All in all, this entry reminds us why we loved the SNES games while also adding a new coat of paint onto it.
“What are we fighting for?!?” The English VO is infamous for poorly-delivered lines like these, but that’s the only bad thing we can say about this PS debut of X and Zero. You get two different playstyles with X and Zero, you get a challenging 2D action platforming game with a lot of tricky level gimmicks and even a well-thought-out jet speeder stage, and you have two different narratives to go through.
While X’s story is typical, Zero’s plotline shines in this entry. You might even say that Mega Man X4 is Zero’s story than X’s.

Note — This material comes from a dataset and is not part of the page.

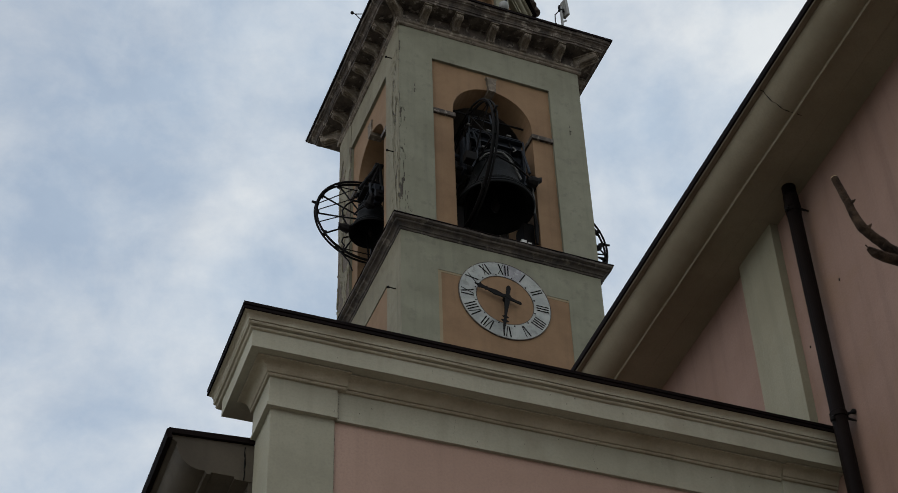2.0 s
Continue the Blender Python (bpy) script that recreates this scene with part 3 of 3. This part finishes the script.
def beige_side():
    """A thin coat of beige plaster on the weather side of the tower, round its recessed panels."""
    to, edge, hp = side_of(1, HX, HY), HY - 0.003, PANEL[1]
    for a, b, lo, hi in ((-edge, -hp, 0.0, 24.24), (hp, edge, 0.0, 24.24), (-hp, hp, 23.48, 24.24), (-hp, hp, 29.32, 30.10)):
        part("plaster_coat", prism([(a, lo), (b, lo), (b, hi), (a, hi)], -0.002, 0.01, to), WASH, tower, "beige plaster coat")
    for a, b, under in ((-edge, -hp, RAW), (hp, edge, DARK_BARE)):
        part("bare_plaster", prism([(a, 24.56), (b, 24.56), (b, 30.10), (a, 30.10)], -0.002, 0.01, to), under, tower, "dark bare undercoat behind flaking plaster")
    flaking_coat(-edge, -hp, 24.56, 30.10, 0.0135, 0.022, near_corner, WASH, "beige plaster with long upright cracks")
    part("bare_plaster", box(-HX + 0.001, -HX + 0.30, -HY - 0.002, -HY + 0.01, 24.56, 29.6), DARK_BARE, tower)
    flaking_coat(-HX - 0.006, -HX + 0.31, 24.555, 29.62, 0.0124, 0.022, front_edge, GREEN, "sage plaster with a chipped edge", True)
    flaking_coat(hp, edge, 24.56, 30.10, 0.026, 0.04, far_corner, WASH, "last patches of plaster on the bare corner")


beige_side()


def pin(y, z):
    bm = tube([(-HX + 0.02, y, z), (-HX - 0.14, y, z)], 0.012, 6)
    bmesh.ops.create_uvsphere(bm, u_segments=8, v_segments=6, radius=0.027, matrix=Matrix.Translation((-HX - 0.15, y, z)))
    part("iron_pin", bm, IRON, tower, "small iron pin with a knob")


for y, z in ((-1.49, 29.41), (-1.54, 26.6), (-1.58, 23.0)):
    pin(y, z)
for x, z in ((-1.70, 28.23), (1.70, 28.23)):
    bm = tube([(x, -HY - 0.004, z - 0.10), (x, -HY - 0.004, z + 0.02)], 0.007, 6)
    tube([(x, -HY - 0.004, z + 0.1), (x + 0.01, -HY - 0.004, z + 0.16)], 0.007, 6, bm=bm)
    tube([(x, -HY - 0.004, z), (x + 0.035, -HY - 0.004, z)], 0.006, 6, bm=bm)
    part("wall_anchor", bm, STONE, tower, "small iron wall anchor")

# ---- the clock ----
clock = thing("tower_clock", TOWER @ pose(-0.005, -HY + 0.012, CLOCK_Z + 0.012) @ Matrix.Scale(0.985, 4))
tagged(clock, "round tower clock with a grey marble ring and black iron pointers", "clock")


def ring_piece(r0, r1, a0, a1, n, y0, y1):
    poly = arc((0, 0), r1, a0, a1, n) + arc((0, 0), r0, a1, a0, n)
    return prism(poly, y0, y1, lambda u, d, v: (u, d, v))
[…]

Plus his segments are tougher but adds a lot more flavour in the end.
In retrospect, Mega Man X2 is an extension of Mega Man X, but that doesn’t make it a lesser game, far from it. All of MMX2’s level design is tight, with secrets worth chasing – if you want to save yourself from a tough fight against Zero later in the game. You also get the air dash, arguably one of the more important skills you need to get through in the X games. It’s a simple addition but that adds more to the game’s levels and layout.
Sometimes, the little touches can go a long way. Compared to the kitchen sink approach of X3, this sequel is actually a better fit in retrospect.
11 entries and not one of them match or even succeeded the breadth and conciseness of the original SNES classic. While Mega Man X4 and X2 were close, they are not as precisely-designed as Mega Man X. The first stage is a masterclass of how to teach players the ropes, while the rest of the 8 main stages and the final four do what they need to do: make sure you know the ropes so that the game can test you at the very end.
Coupled with a great soundtrack and lovely graphics, Mega Man X is a classic that is still yet to be rivalled and replicated by its sequels and even its former creators who are off doing spiritual successors.